Reading Assignments

In a lecture of 100 students, the teacher pre-selects 8 books { A,B,C,D,E,F,G,H }. Each of the students is instructed to read 6 out of the 8 pre-selected books by the end of the term. At a minimum; how many times is the set of books {A,C,E,F,G,H} read?

@joe-shmo said
In a lecture of 100 students, the teacher pre-selects 8 books { A,B,C,D,E,F,G,H }. Each of the students is instructed to read 6 out of the 8 pre-selected books by the end of the term. At a minimum; how many times is the set of books {A,C,E,F,G,H} read?

@bigdoggproblem said
We could get very unlucky.

If all 100 of them happen to pick C through H, then book A is never read, and the answer is 0.

A better question...I hope ( should be, since I'm reposting it as I experienced it).

Students in a lecture are assigned to read 6 of 8 pre selected books from the instructor by the end of the term. At the end of the term, the instructor found that any selection of six books was read at most 4 times in the class. What is the maximum number of students that could be attending the class?

@joe-shmo said
A better question...I hope ( should be, since I'm reposting it as I experienced it).

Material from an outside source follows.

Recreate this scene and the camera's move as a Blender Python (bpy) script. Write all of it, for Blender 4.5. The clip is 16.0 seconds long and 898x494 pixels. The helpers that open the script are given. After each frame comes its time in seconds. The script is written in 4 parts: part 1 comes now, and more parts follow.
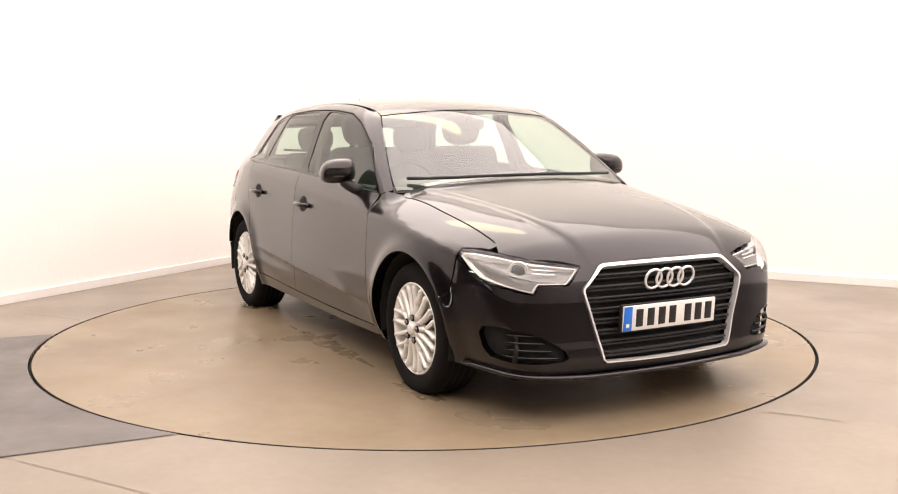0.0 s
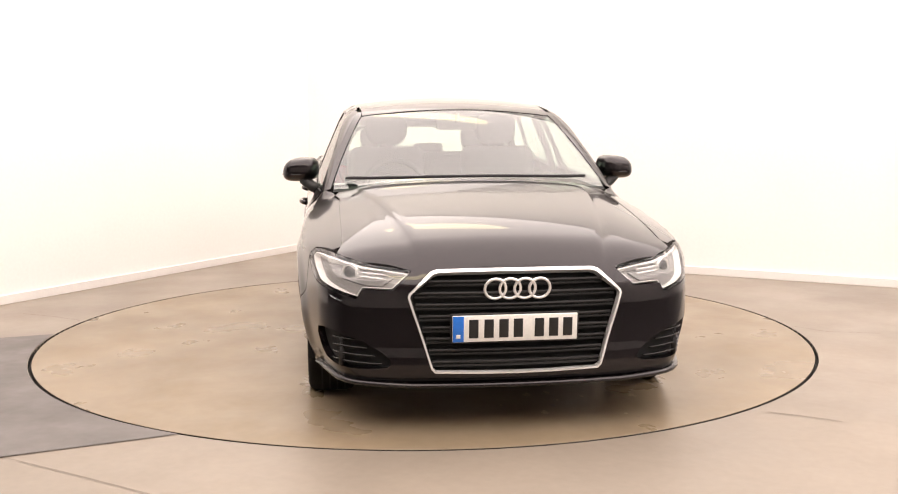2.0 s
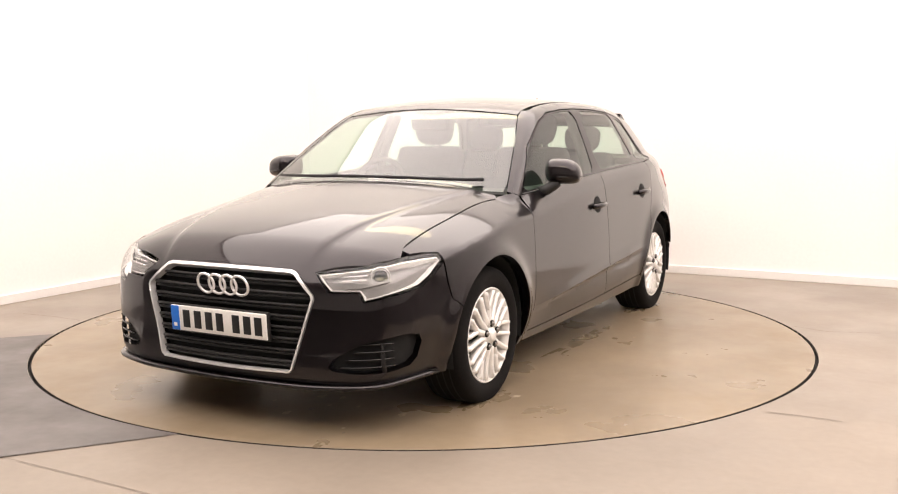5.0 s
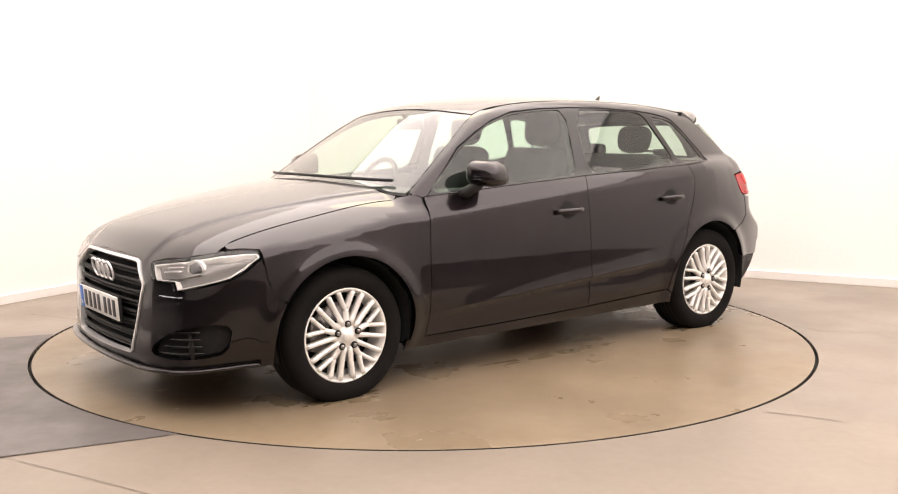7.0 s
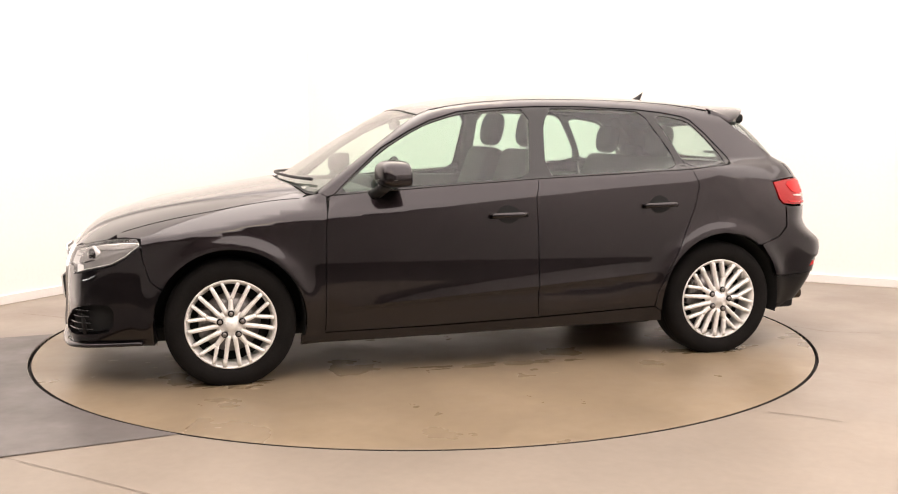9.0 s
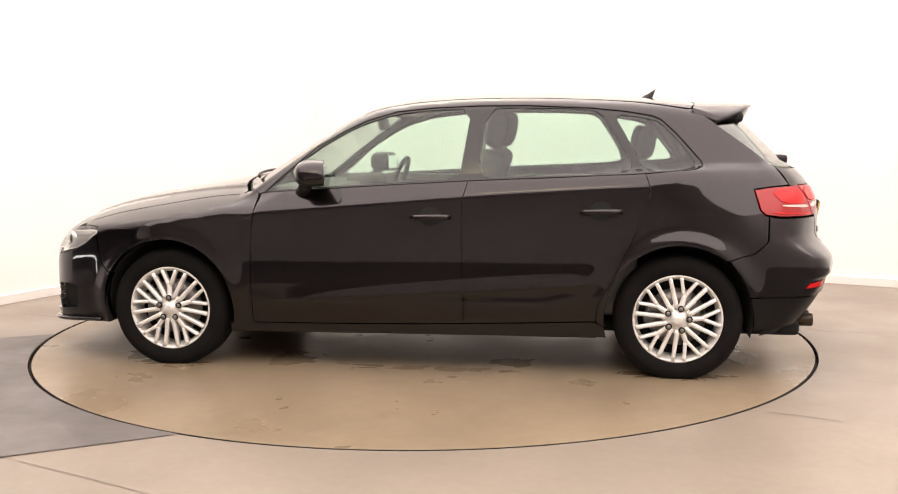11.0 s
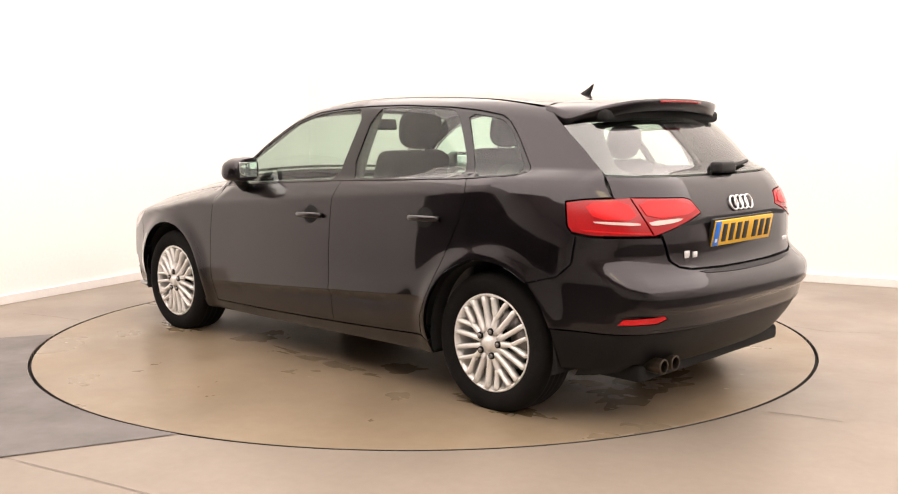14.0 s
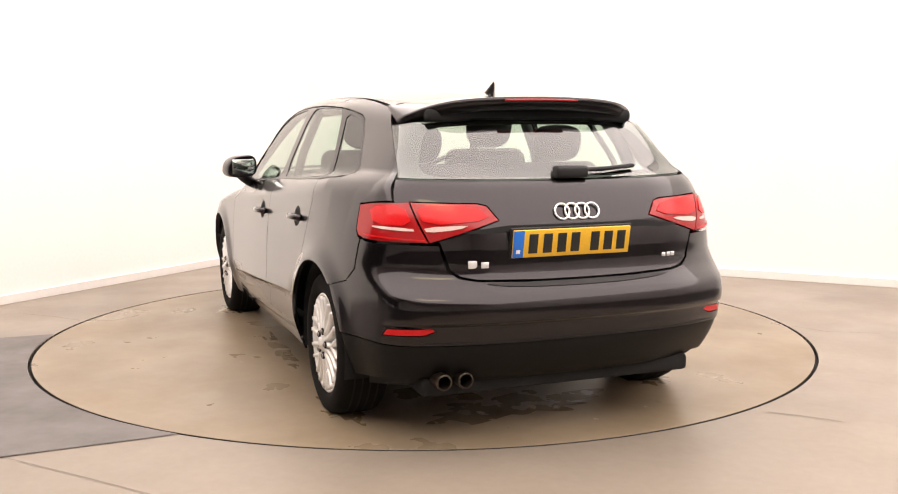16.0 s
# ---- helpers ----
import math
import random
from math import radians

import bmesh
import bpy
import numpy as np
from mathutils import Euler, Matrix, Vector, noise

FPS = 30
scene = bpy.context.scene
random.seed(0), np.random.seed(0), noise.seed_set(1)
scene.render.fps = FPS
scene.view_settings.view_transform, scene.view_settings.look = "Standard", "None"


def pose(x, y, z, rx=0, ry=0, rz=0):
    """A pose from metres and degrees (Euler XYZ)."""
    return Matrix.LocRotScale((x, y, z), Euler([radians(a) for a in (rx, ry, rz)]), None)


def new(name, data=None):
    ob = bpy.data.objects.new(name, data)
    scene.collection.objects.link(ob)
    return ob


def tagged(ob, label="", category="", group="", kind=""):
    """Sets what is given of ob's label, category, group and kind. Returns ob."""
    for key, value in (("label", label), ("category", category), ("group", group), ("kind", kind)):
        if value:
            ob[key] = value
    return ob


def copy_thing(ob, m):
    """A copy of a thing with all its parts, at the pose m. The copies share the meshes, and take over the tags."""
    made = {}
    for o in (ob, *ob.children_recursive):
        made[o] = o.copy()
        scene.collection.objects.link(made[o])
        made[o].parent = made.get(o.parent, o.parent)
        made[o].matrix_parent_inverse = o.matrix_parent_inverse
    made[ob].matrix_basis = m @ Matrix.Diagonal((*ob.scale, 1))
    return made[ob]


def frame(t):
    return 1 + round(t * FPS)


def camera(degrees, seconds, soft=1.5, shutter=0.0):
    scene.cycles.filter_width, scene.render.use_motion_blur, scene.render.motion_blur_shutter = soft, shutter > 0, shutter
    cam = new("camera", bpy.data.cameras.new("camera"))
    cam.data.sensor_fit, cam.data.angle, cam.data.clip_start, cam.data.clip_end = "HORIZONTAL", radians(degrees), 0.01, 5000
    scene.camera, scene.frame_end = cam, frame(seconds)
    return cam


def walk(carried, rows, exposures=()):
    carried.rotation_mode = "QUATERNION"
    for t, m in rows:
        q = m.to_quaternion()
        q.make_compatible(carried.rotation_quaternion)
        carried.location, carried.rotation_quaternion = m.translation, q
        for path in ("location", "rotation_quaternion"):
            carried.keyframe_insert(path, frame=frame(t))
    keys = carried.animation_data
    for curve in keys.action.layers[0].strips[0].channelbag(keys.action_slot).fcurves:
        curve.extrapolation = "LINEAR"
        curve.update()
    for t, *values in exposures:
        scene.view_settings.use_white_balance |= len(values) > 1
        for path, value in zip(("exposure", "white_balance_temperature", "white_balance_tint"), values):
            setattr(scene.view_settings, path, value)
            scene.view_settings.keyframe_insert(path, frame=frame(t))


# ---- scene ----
cam = camera(49.66, 16.0, soft=1.1)
EYE = Vector((0, -5.918, 1.240))
VIEW = Matrix.Translation(EYE) @ pose(0, 0, 0, 0, 0, -1.358) @ pose(0, 0, 0, 90 - 6.934, 0, 0) @ pose(0, 0, 0, 0, 0, -0.195)
PATH = [(0.0, VIEW), (16.0, VIEW)]
walk(cam, PATH, exposures=[(0.0, 0.0), (16.0, 0.0)])

world = bpy.data.worlds.new("world")
scene.world = world
world.use_nodes = True
world.node_tree.nodes["Background"].inputs[0].default_value = (1, 0.97, 0.93, 1)
world.node_tree.nodes["Background"].inputs[1].default_value = 0.05

# the room's corner behind the car, and its axes along the two white walls
ROOM = Matrix.Translation((-1.21, 4.24, 0)) @ Matrix.Rotation(radians(-29.6), 4, "Z")
WIDE, DEEP, HIGH = 12.0, 13.0, 4.2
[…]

Students in a lecture are assigned to read 6 of 8 pre selected books from the instructor by the end of the term. At the end of the term, the instructor found that any selection of six books was read at most 4 times in the class. What is the maximum number of students that could be attending the class?

@venda said
6 out of 8- 28 combinations
4*28 -112 students

In a class of 100 students, what is the probability at least 4 students read books { A,B,C,E,G,H }?

As a precursor to the last question:

In a class of 100 students what is the probability that exactly "n" people read the set { A,B,C,E,G,H}?

@joe-shmo said
In a class of 100 students, what is the probability at least 4 students read books { A,B,C,E,G,H }?

@venda said
no of books 6 out of 8 =28
no of students = 100
no of books read =4 out of 100 students
big numbers but the probability comes out at .0007.
Think I might have gone wrong somewhere!

@joe-shmo said
I can't figure out your calculation, but its not correct. Perhaps try to answer the next question first ( sorry about the flipped chronology ) its crucial to answering this question.

What is the probability is that no one reads the set { A,B,C,E,G,H }?

@venda said
Bit late now.
I'll have another think tomorrow.
If anyone else wants to answer,I don't mind

@joe-shmo said
I can't figure out your calculation, but its not correct. Perhaps try to answer the next question first ( sorry about the flipped chronology ) its crucial to answering this question.

What is the probability is that no one reads the set { A,B,C,E,G,H }?

@bigdoggproblem said
I got 2.6%, but I have trouble believing that answer.

@joe-shmo said
That is correct. The probability of of no one reading that set is:

P( n = 0 ) = ( 27/ 28 )^100 ≈ 2.6%

so the ball is rolling.

The next forward step would be to answer:

In a class of 100 students what is the probability that exactly "n" people read the set { A,B,C,E,G,H}?